--- start Data section ---

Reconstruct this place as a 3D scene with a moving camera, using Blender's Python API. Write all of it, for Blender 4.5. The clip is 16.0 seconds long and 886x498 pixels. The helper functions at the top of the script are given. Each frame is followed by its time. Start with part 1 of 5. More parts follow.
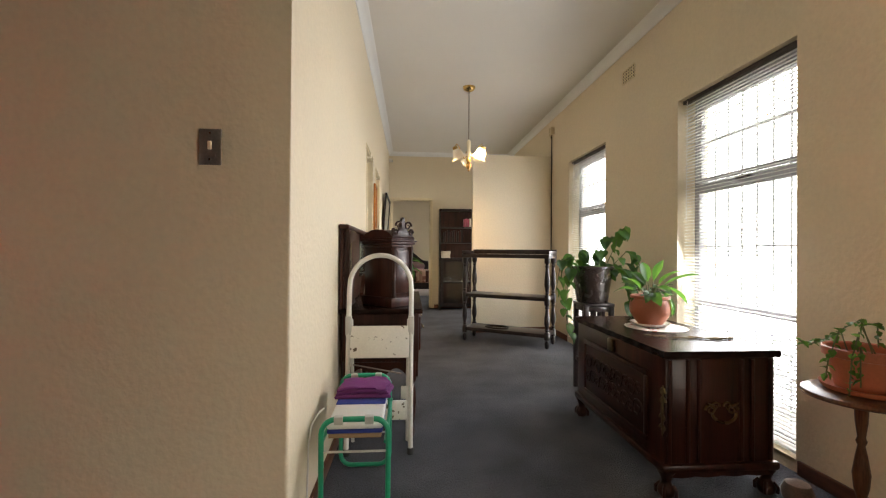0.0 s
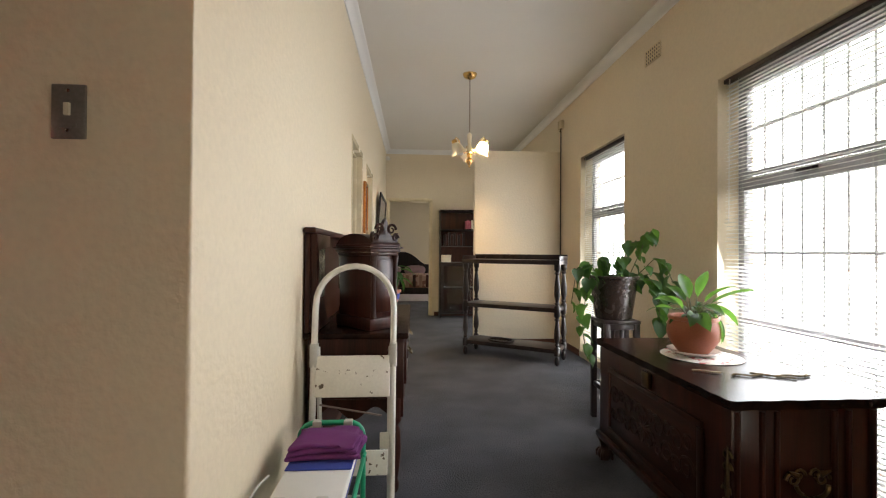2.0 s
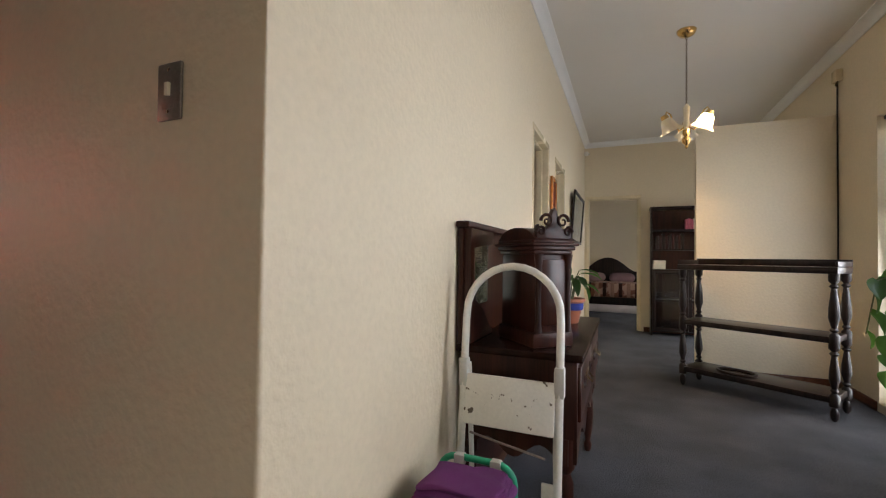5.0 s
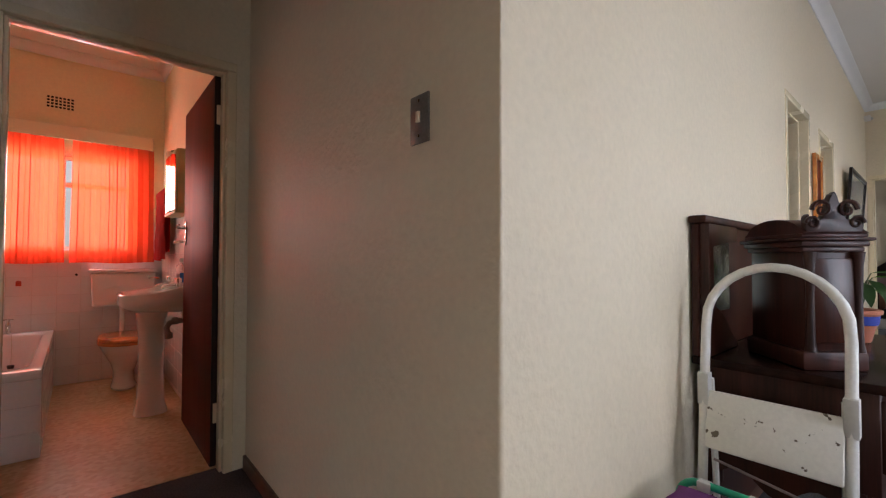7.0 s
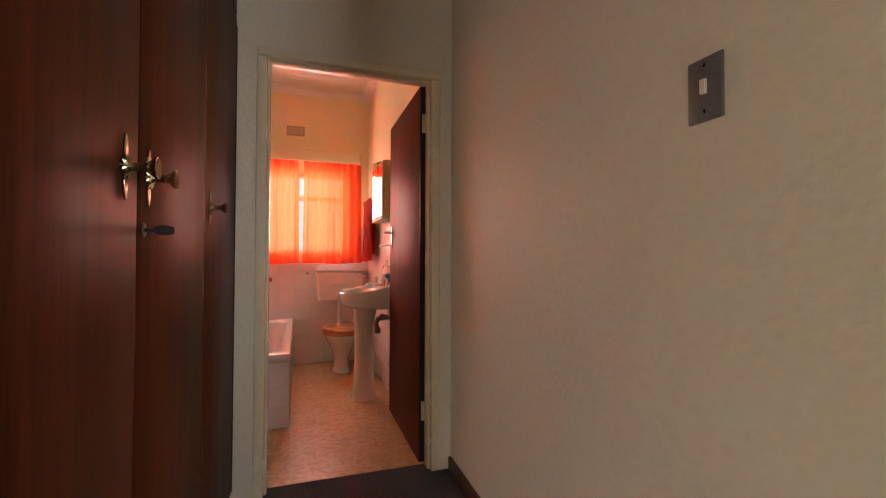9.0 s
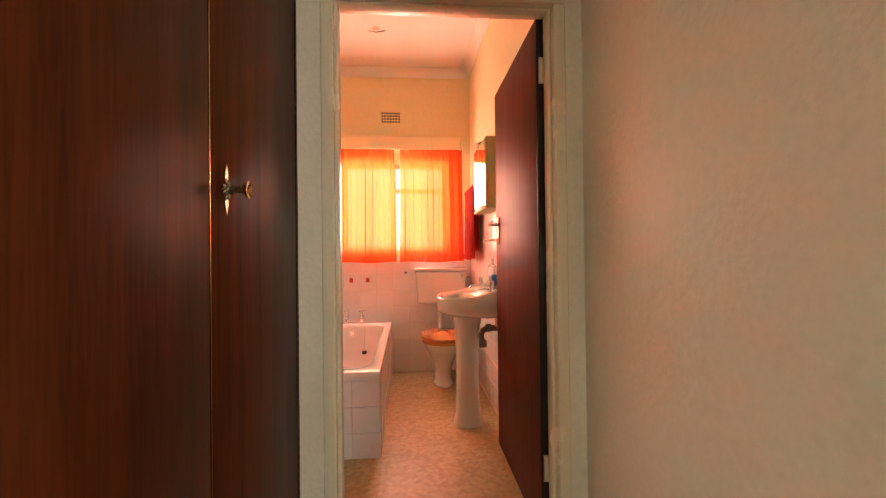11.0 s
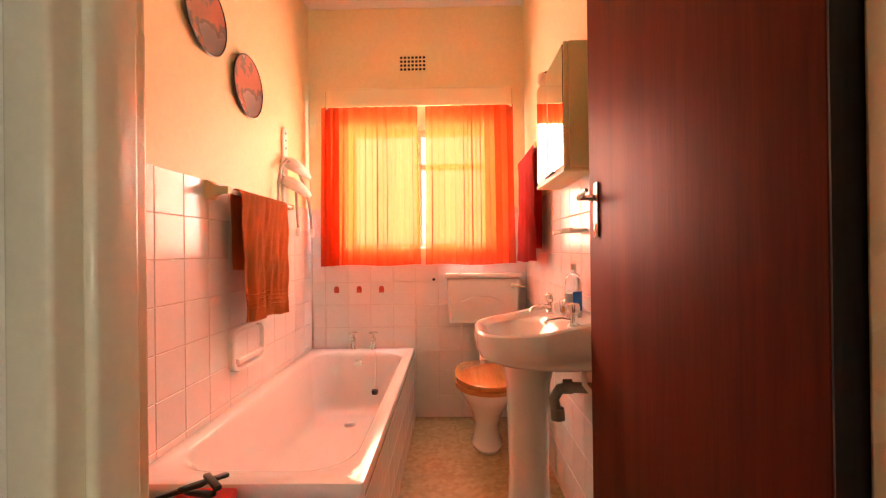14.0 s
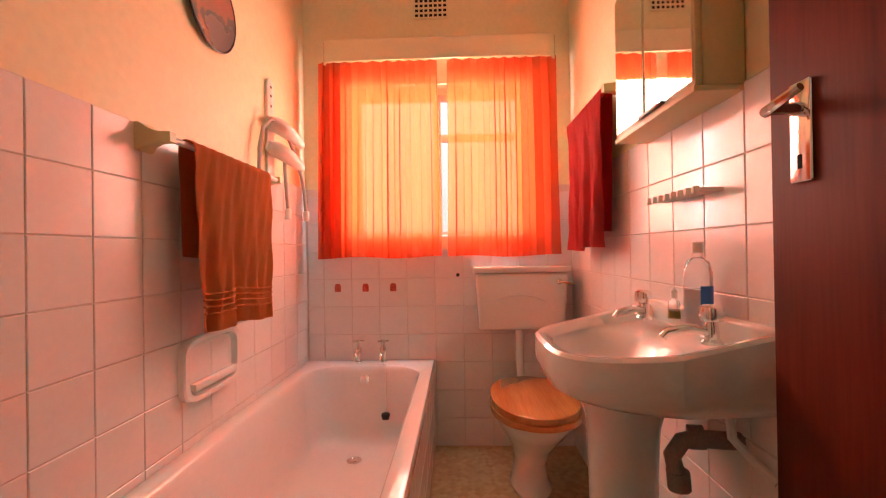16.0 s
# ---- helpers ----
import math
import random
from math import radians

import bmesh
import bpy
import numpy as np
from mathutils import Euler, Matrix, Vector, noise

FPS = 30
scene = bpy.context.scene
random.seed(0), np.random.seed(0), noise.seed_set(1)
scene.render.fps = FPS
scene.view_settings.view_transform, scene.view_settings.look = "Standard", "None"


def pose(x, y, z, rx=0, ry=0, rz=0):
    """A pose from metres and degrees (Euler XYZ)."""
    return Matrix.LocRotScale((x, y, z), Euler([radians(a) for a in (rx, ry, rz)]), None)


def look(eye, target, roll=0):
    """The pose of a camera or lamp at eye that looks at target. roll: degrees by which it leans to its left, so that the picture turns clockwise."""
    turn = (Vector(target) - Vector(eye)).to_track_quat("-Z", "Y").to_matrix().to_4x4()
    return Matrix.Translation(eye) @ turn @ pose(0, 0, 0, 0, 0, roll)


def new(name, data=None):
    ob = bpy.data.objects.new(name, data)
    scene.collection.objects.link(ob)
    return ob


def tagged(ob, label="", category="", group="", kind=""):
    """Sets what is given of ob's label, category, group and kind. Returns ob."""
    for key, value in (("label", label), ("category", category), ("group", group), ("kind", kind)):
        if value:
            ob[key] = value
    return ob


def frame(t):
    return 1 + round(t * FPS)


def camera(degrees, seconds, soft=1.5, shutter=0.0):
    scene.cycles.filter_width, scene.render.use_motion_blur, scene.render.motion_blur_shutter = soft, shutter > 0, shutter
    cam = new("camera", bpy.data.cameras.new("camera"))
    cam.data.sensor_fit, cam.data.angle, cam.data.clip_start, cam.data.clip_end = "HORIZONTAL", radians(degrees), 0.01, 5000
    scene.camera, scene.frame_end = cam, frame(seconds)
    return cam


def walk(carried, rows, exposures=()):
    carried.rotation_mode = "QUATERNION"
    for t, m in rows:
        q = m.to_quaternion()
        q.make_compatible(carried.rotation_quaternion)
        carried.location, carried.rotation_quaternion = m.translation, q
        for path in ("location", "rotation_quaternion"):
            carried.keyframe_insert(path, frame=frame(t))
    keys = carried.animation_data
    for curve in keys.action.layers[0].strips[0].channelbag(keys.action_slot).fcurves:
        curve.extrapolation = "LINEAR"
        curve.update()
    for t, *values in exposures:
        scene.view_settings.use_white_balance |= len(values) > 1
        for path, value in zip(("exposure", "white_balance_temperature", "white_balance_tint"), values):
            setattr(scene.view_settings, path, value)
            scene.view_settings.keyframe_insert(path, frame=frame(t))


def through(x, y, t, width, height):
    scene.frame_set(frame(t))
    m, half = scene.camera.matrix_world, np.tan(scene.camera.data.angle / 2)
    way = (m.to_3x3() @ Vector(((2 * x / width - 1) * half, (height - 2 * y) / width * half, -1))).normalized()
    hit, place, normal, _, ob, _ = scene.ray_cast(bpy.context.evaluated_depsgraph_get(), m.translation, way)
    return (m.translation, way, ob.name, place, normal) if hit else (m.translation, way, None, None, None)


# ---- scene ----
cam = camera(92.2, 16.0, soft=1.2)
PATH = [
    (0, (-0.008, 0.391, 1.075), (0.146, 2.385, 1.085), 0.4),
    (0.5, (0.005, 0.514, 1.073), (0.137, 2.509, 1.08), 0.7),
    (1, (0.01, 0.638, 1.083), (0.144, 2.634, 1.101), 0.5),
    (1.5, (0.018, 0.765, 1.097), (0.169, 2.759, 1.119), 0.3),
    (2, (0.086, 0.869, 1.111), (0.223, 2.865, 1.129), 0.4),
    (2.5, (0.157, 0.993, 1.076), (0.23, 2.991, 1.113), 0.7),
    (3, (0.12, 1.098, 1.073), (0.152, 3.098, 1.111), 0.5),
    (3.2, (0.161, 1.18, 1.061), (0.116, 3.179, 1.114), 0.7),
    (5.5, (0.2, 1.273, 1.081), (-0.813, 2.998, 1.116), 0.3),
    (6, (0.188, 1.262, 1.078), (-1.048, 2.834, 1.117), 0.1),
    (6.5, (0.166, 1.248, 1.077), (-1.221, 2.688, 1.118), 0.0),
    (7, (0.153, 1.223, 1.074), (-1.364, 2.525, 1.119), 0.1),
    (7.5, (0.136, 1.19, 1.069), (-1.5, 2.341, 1.116), 0.0),
    (8, (0.085, 1.174, 1.067), (-1.654, 2.16, 1.117), 0.2),
    (8.5, (0.015, 1.168, 1.084), (-1.814, 1.975, 1.128), 0.2),
    (9, (-0.078, 1.138, 1.1), (-1.972, 1.778, 1.138), 0.2),
    (9.5, (-0.190, 1.119, 1.107), (-2.125, 1.622, 1.145), 0.1),
    (10, (-0.325, 1.149, 1.108), (-2.288, 1.530, 1.138), -0.1),
    (12.3, (-1.151, 1.338, 1.13), (-3.151, 1.337, 1.141), -0.8),
    (12.5, (-1.224, 1.34, 1.119), (-3.224, 1.333, 1.13), -0.7),
    (13, (-1.446, 1.314, 1.121), (-3.446, 1.296, 1.128), -0.6),
    (13.5, (-1.634, 1.307, 1.125), (-3.634, 1.279, 1.135), -0.7),
    (14, (-1.819, 1.342, 1.125), (-3.818, 1.303, 1.131), -0.7),
    (14.5, (-1.98, 1.334, 1.11), (-3.98, 1.286, 1.114), -0.8),
    (15, (-2.14, 1.287, 1.096), (-4.14, 1.237, 1.1), -0.8),
    (15.5, (-2.276, 1.259, 1.077), (-4.275, 1.203, 1.084), -0.9),
    (16, (-2.371, 1.226, 1.06), (-4.369, 1.155, 1.07), -0.9),
]
walk(cam, [(t, look(eye, target, roll)) for t, eye, target, roll in PATH],
     [(0, 0.32, 6850, 11), (3.0, 0.06, 6600, 11), (5.5, -0.15, 6300, 13), (7.5, -0.12, 5900, 15), (9.0, 0.5, 6300, 12), (10.0, 0.95, 6800, 9), (12.5, 1.36, 7200, 5), (14.0, 1.26, 6900, 5), (16.0, 0.66, 6150, 4)])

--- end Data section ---

Look through the data above. Copy every line with the string "context" in it.

Task result =>
scene = bpy.context.scene
    hit, place, normal, _, ob, _ = scene.ray_cast(bpy.context.evaluated_depsgraph_get(), m.translation, way)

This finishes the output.